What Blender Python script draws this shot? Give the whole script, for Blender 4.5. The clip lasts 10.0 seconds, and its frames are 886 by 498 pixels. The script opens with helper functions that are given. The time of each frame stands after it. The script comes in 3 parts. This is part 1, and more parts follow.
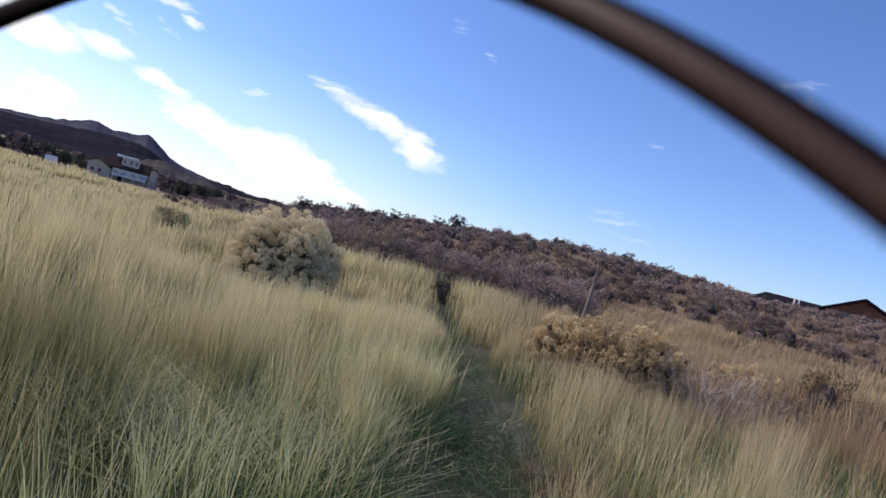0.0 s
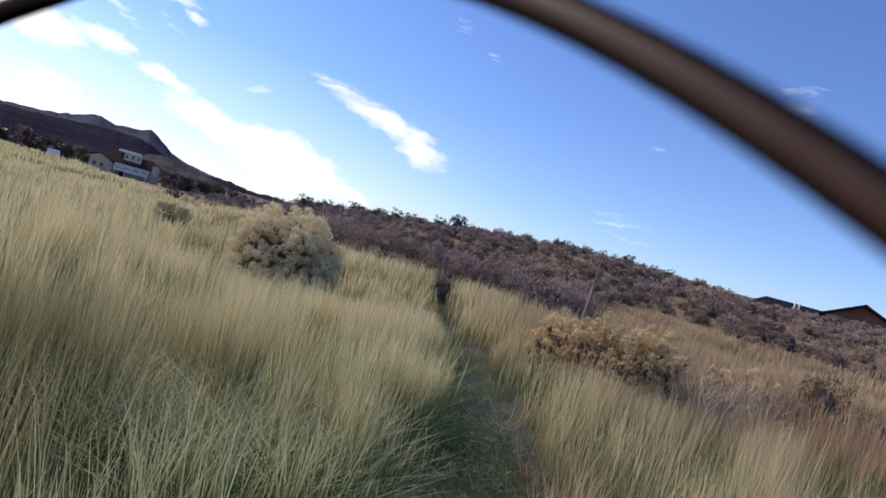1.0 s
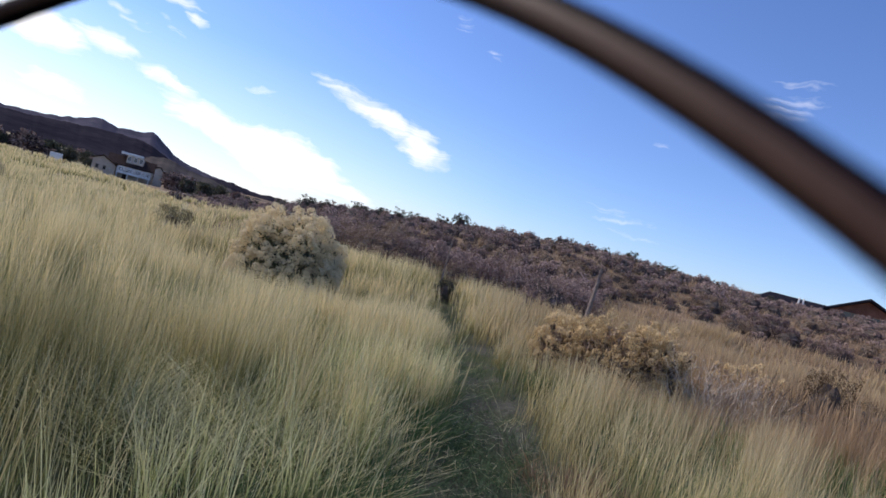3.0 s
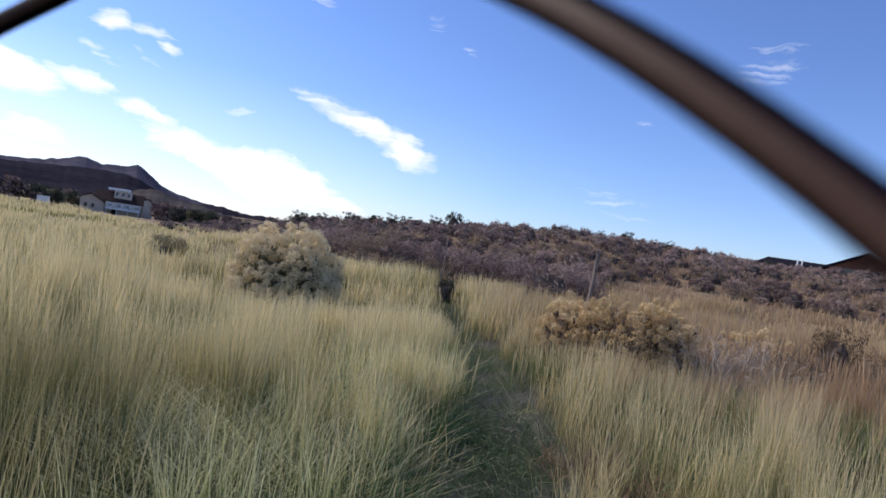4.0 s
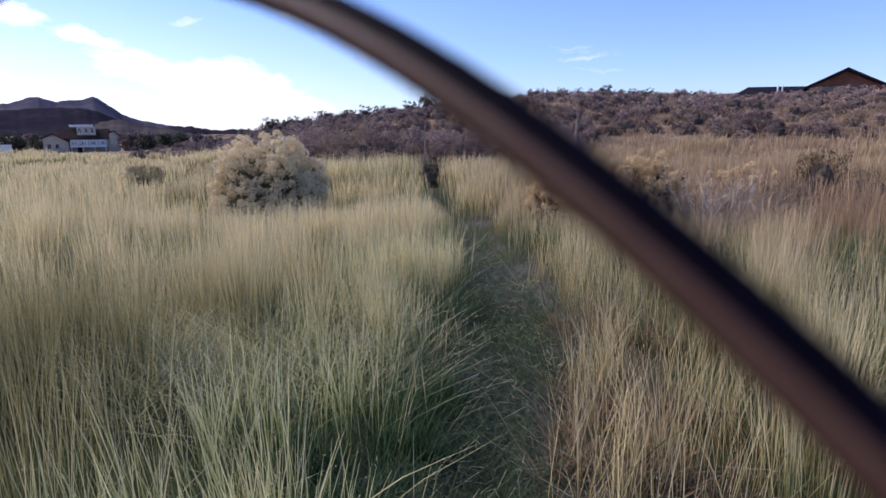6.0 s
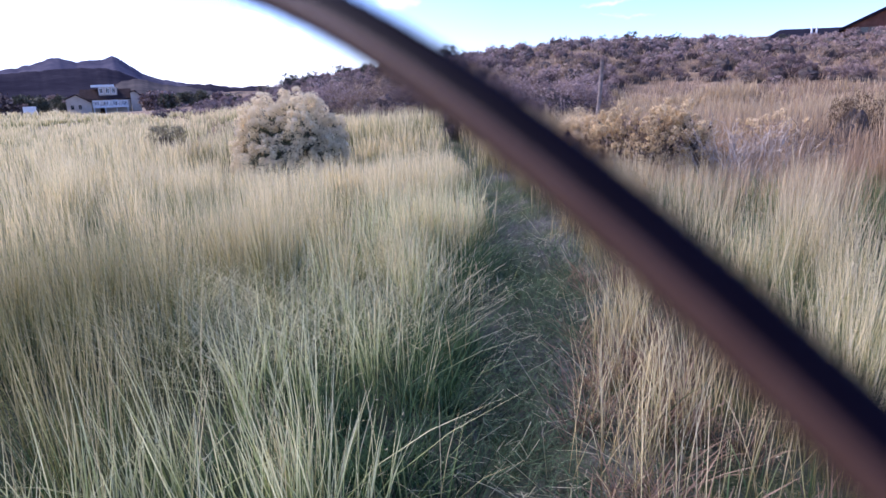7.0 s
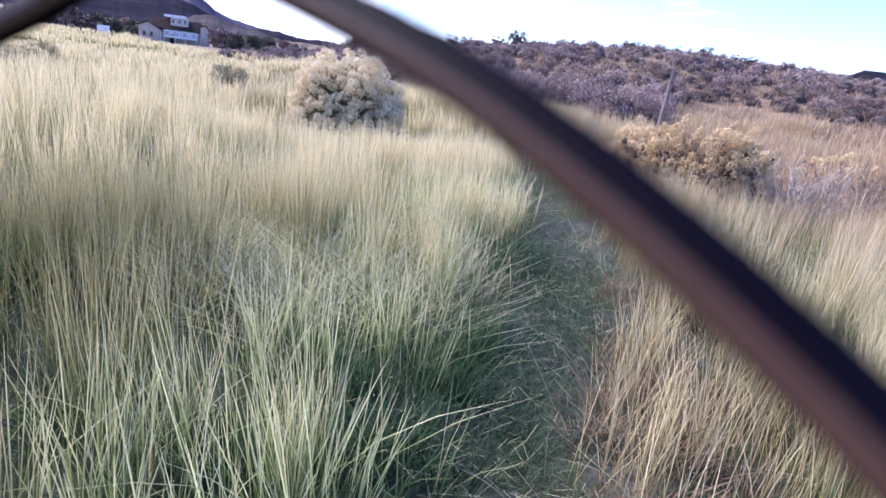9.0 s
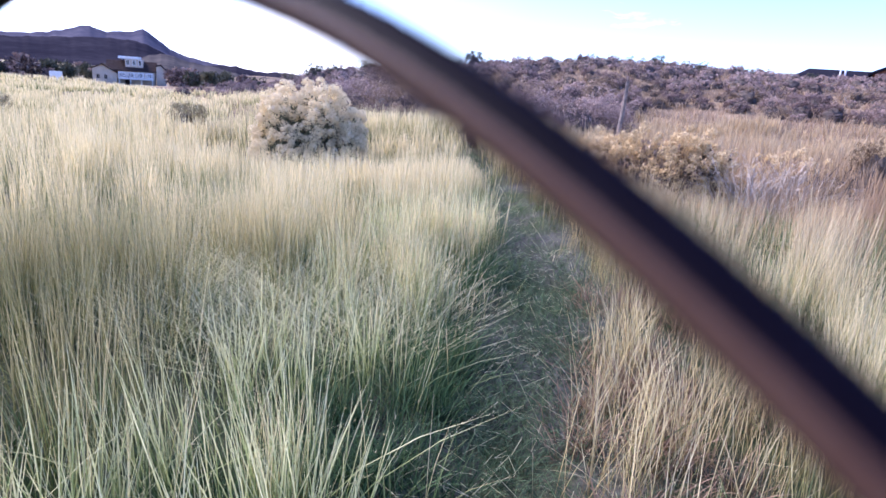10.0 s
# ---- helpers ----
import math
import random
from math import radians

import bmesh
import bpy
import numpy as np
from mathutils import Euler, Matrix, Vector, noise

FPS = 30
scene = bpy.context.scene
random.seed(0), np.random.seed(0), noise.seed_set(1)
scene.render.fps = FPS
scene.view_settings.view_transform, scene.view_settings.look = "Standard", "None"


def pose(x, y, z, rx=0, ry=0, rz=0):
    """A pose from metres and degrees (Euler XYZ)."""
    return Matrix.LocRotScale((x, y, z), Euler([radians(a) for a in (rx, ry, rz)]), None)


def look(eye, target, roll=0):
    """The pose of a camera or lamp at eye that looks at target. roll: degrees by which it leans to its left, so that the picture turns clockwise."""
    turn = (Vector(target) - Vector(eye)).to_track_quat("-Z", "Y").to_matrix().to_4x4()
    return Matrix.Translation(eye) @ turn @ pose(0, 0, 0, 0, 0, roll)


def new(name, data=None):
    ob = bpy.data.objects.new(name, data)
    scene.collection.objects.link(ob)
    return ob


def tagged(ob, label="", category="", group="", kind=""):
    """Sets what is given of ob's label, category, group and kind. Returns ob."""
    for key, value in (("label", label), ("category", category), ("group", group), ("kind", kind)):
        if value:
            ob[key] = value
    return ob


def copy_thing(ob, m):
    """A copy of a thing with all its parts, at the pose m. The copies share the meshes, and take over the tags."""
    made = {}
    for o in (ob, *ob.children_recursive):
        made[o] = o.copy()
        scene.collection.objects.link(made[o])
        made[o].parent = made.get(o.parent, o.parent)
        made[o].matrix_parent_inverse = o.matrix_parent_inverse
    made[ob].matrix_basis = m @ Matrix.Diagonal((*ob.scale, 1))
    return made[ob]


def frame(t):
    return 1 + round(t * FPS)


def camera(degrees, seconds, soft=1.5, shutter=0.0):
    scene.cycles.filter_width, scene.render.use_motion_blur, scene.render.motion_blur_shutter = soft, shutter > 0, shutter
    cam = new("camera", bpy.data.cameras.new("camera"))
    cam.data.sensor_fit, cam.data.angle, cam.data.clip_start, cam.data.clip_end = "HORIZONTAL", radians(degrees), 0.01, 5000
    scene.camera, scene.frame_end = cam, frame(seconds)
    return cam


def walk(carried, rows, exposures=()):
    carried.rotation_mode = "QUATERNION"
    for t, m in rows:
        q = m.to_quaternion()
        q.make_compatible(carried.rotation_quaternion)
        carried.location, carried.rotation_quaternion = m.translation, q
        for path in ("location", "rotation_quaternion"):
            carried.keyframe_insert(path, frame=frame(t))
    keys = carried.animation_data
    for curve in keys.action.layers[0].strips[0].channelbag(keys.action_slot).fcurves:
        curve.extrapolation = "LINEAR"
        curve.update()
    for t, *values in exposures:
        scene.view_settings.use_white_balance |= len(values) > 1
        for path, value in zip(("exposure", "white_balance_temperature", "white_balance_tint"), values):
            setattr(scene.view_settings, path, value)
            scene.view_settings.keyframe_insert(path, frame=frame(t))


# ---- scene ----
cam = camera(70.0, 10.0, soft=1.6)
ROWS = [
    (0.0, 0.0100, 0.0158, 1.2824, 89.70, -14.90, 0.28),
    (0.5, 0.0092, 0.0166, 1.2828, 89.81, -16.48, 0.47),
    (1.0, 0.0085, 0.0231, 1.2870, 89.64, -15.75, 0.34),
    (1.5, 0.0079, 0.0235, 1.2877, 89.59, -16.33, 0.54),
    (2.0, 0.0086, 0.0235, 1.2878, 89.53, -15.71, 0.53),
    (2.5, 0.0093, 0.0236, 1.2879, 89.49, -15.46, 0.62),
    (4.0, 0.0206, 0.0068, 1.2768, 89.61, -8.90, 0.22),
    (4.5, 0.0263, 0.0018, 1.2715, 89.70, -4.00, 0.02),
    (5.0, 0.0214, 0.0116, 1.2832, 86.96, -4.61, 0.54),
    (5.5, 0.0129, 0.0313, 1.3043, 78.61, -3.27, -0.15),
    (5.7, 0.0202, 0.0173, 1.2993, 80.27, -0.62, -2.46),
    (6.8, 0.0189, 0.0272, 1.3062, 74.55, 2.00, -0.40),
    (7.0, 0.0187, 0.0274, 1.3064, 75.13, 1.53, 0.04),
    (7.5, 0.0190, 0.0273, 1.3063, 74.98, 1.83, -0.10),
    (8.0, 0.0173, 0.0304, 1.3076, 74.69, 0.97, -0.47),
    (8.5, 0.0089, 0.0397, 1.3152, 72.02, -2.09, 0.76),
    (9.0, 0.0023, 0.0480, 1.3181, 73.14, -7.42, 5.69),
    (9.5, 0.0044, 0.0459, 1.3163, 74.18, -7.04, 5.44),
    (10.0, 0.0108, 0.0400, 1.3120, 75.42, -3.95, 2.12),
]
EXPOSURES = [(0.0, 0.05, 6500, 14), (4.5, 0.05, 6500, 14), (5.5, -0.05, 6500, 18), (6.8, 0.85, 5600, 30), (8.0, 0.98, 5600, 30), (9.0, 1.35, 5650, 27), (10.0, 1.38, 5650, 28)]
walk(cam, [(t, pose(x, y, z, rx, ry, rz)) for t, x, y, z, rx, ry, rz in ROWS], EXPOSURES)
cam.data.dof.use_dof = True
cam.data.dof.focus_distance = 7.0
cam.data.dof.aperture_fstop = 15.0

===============

Without the pictures, print the whole listing exactly as given.

What Blender Python script draws this shot? Give the whole script, for Blender 4.5. The clip lasts 10.0 seconds, and its frames are 886 by 498 pixels. The script opens with helper functions that are given. The time of each frame stands after it. The script comes in 3 parts. This is part 1, and more parts follow.
0.0 s
1.0 s
3.0 s
4.0 s
6.0 s
7.0 s
9.0 s
10.0 s
# ---- helpers ----
import math
import random
from math import radians

import bmesh
import bpy
import numpy as np
from mathutils import Euler, Matrix, Vector, noise

FPS = 30
scene = bpy.context.scene
random.seed(0), np.random.seed(0), noise.seed_set(1)
scene.render.fps = FPS
scene.view_settings.view_transform, scene.view_settings.look = "Standard", "None"


def pose(x, y, z, rx=0, ry=0, rz=0):
    """A pose from metres and degrees (Euler XYZ)."""
    return Matrix.LocRotScale((x, y, z), Euler([radians(a) for a in (rx, ry, rz)]), None)


def look(eye, target, roll=0):
    """The pose of a camera or lamp at eye that looks at target. roll: degrees by which it leans to its left, so that the picture turns clockwise."""
    turn = (Vector(target) - Vector(eye)).to_track_quat("-Z", "Y").to_matrix().to_4x4()
    return Matrix.Translation(eye) @ turn @ pose(0, 0, 0, 0, 0, roll)


def new(name, data=None):
    ob = bpy.data.objects.new(name, data)
    scene.collection.objects.link(ob)
    return ob


def tagged(ob, label="", category="", group="", kind=""):
    """Sets what is given of ob's label, category, group and kind. Returns ob."""
    for key, value in (("label", label), ("category", category), ("group", group), ("kind", kind)):
        if value:
            ob[key] = value
    return ob


def copy_thing(ob, m):
    """A copy of a thing with all its parts, at the pose m. The copies share the meshes, and take over the tags."""
    made = {}
    for o in (ob, *ob.children_recursive):
        made[o] = o.copy()
        scene.collection.objects.link(made[o])
        made[o].parent = made.get(o.parent, o.parent)
        made[o].matrix_parent_inverse = o.matrix_parent_inverse
    made[ob].matrix_basis = m @ Matrix.Diagonal((*ob.scale, 1))
    return made[ob]


def frame(t):
    return 1 + round(t * FPS)


def camera(degrees, seconds, soft=1.5, shutter=0.0):
    scene.cycles.filter_width, scene.render.use_motion_blur, scene.render.motion_blur_shutter = soft, shutter > 0, shutter
    cam = new("camera", bpy.data.cameras.new("camera"))
    cam.data.sensor_fit, cam.data.angle, cam.data.clip_start, cam.data.clip_end = "HORIZONTAL", radians(degrees), 0.01, 5000
    scene.camera, scene.frame_end = cam, frame(seconds)
    return cam


def walk(carried, rows, exposures=()):
    carried.rotation_mode = "QUATERNION"
    for t, m in rows:
        q = m.to_quaternion()
        q.make_compatible(carried.rotation_quaternion)
        carried.location, carried.rotation_quaternion = m.translation, q
        for path in ("location", "rotation_quaternion"):
            carried.keyframe_insert(path, frame=frame(t))
    keys = carried.animation_data
    for curve in keys.action.layers[0].strips[0].channelbag(keys.action_slot).fcurves:
        curve.extrapolation = "LINEAR"
        curve.update()
    for t, *values in exposures:
        scene.view_settings.use_white_balance |= len(values) > 1
        for path, value in zip(("exposure", "white_balance_temperature", "white_balance_tint"), values):
            setattr(scene.view_settings, path, value)
            scene.view_settings.keyframe_insert(path, frame=frame(t))


# ---- scene ----
cam = camera(70.0, 10.0, soft=1.6)
ROWS = [
    (0.0, 0.0100, 0.0158, 1.2824, 89.70, -14.90, 0.28),
    (0.5, 0.0092, 0.0166, 1.2828, 89.81, -16.48, 0.47),
    (1.0, 0.0085, 0.0231, 1.2870, 89.64, -15.75, 0.34),
    (1.5, 0.0079, 0.0235, 1.2877, 89.59, -16.33, 0.54),
    (2.0, 0.0086, 0.0235, 1.2878, 89.53, -15.71, 0.53),
    (2.5, 0.0093, 0.0236, 1.2879, 89.49, -15.46, 0.62),
    (4.0, 0.0206, 0.0068, 1.2768, 89.61, -8.90, 0.22),
    (4.5, 0.0263, 0.0018, 1.2715, 89.70, -4.00, 0.02),
    (5.0, 0.0214, 0.0116, 1.2832, 86.96, -4.61, 0.54),
    (5.5, 0.0129, 0.0313, 1.3043, 78.61, -3.27, -0.15),
    (5.7, 0.0202, 0.0173, 1.2993, 80.27, -0.62, -2.46),
    (6.8, 0.0189, 0.0272, 1.3062, 74.55, 2.00, -0.40),
    (7.0, 0.0187, 0.0274, 1.3064, 75.13, 1.53, 0.04),
    (7.5, 0.0190, 0.0273, 1.3063, 74.98, 1.83, -0.10),
    (8.0, 0.0173, 0.0304, 1.3076, 74.69, 0.97, -0.47),
    (8.5, 0.0089, 0.0397, 1.3152, 72.02, -2.09, 0.76),
    (9.0, 0.0023, 0.0480, 1.3181, 73.14, -7.42, 5.69),
    (9.5, 0.0044, 0.0459, 1.3163, 74.18, -7.04, 5.44),
    (10.0, 0.0108, 0.0400, 1.3120, 75.42, -3.95, 2.12),
]
EXPOSURES = [(0.0, 0.05, 6500, 14), (4.5, 0.05, 6500, 14), (5.5, -0.05, 6500, 18), (6.8, 0.85, 5600, 30), (8.0, 0.98, 5600, 30), (9.0, 1.35, 5650, 27), (10.0, 1.38, 5650, 28)]
walk(cam, [(t, pose(x, y, z, rx, ry, rz)) for t, x, y, z, rx, ry, rz in ROWS], EXPOSURES)
cam.data.dof.use_dof = True
cam.data.dof.focus_distance = 7.0
cam.data.dof.aperture_fstop = 15.0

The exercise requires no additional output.